Deploying Pachyderm On-Premises With Non-Cloud Object Stores

Coming soon. This document, when complete, will discuss common configurations for on-premises objects stores.

General information on non-cloud object stores

Please see the on-premises introduction to object stores for some general information on object stores and how they're used with Pachyderm.

EMC ECS

Coming soon.

MinIO

Coming soon.

SwiftStack

Coming soon.

Notes

S3 API Signature Algorithms and Regions

The S3 protocol has two different ways of authenticating requests through its api. S3v2 has been officially deprecated by Amazon, so it's not likely that you'll run into it. You don't need to know the details of how they work (though you can follow these links, S3v2 & S3v4, if you're curious), but you may run into issues with either mismatch of the signature method or availability regions.

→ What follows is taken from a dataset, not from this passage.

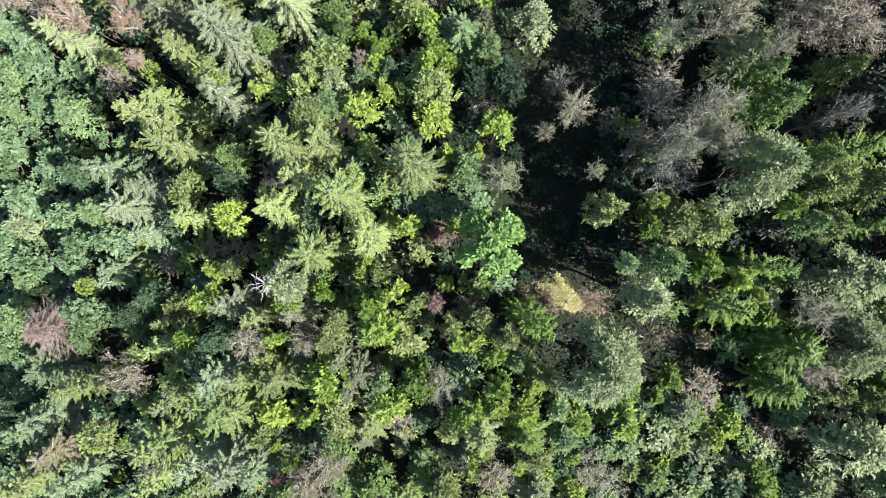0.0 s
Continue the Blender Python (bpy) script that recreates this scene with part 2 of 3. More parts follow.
def clump_crown(radius, top, depth, clumps, leaves, size, shape=1.0, flat=0.35, kind=spikes, narrow=0.75, lump=(0.1, 0.21), lobes=7, sprays=6, loose=0.13, core=0.05, uneven=0.15):
    """Leaf tufts over the upper skin of a lobed crown, each a spray of leaves that turn outward, round a core of larger leaves. shape: under 1 pointed, over 1 flat-topped."""
    lobe_turn = np.arange(lobes) * 2 * math.pi / lobes + rng.normal(0, 0.35, lobes)
    lobe_reach, lobe_lift = rng.uniform(0.96 - uneven, 0.96 + uneven, lobes), rng.uniform(-uneven, 0.8 * uneven, lobes)
    lobe = rng.integers(0, lobes, clumps)
    turn = lobe_turn[lobe] + rng.normal(0, 1.9 / lobes, clumps)
    h = np.clip(rng.uniform(0, 1, clumps) ** 0.75 + lobe_lift[lobe], 0, 1)
    prof = (1 - h ** (1.6 * shape)) ** 0.6 * rng.uniform(0.88, 1.08, clumps) * lobe_reach[lobe]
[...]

If you have trouble getting Pachyderm to run, check your Kubernetes logs for the pachd pod, Use kubectl get pods to find the name of the pachd pod and kubectl logs <pachd-pod-name> to get the logs.

If you see an error beginning with

INFO error starting grpc server pfs.NewBlockAPIServer

It could have either of two causes.

Availability Region Mismatch

If the error is of the form

INFO error starting grpc server pfs.NewBlockAPIServer: storage is unable to discern NotExist errors, "The authorization header is malformed; the region 'us-east-1' is wrong; expecting 'z1-a'" should count as NotExist
It may be a known issue with hardcoded region us-east-1 in the minio libraries. You can correct this by either using the --isS3V2 flag on your the pachctl deploy custom ... command or by changing the region of your storage to us-east-1.

Signature version mismatch

You're not likely to run into this in an on-premises deployment unless your object store has deliberately been set up to use the deprecated S3v2 signature or you are running your on-premises deployment against Google Cloud Storage, which is not recommended. See Infrastructure in general.

You'll need to determine what signature algorithm your object store uses in its S3-compatible API: S3v2 or S3v4. If it's S3V2, you can solve this by using the --isS3V2 flag on your the pachctl deploy custom ... command.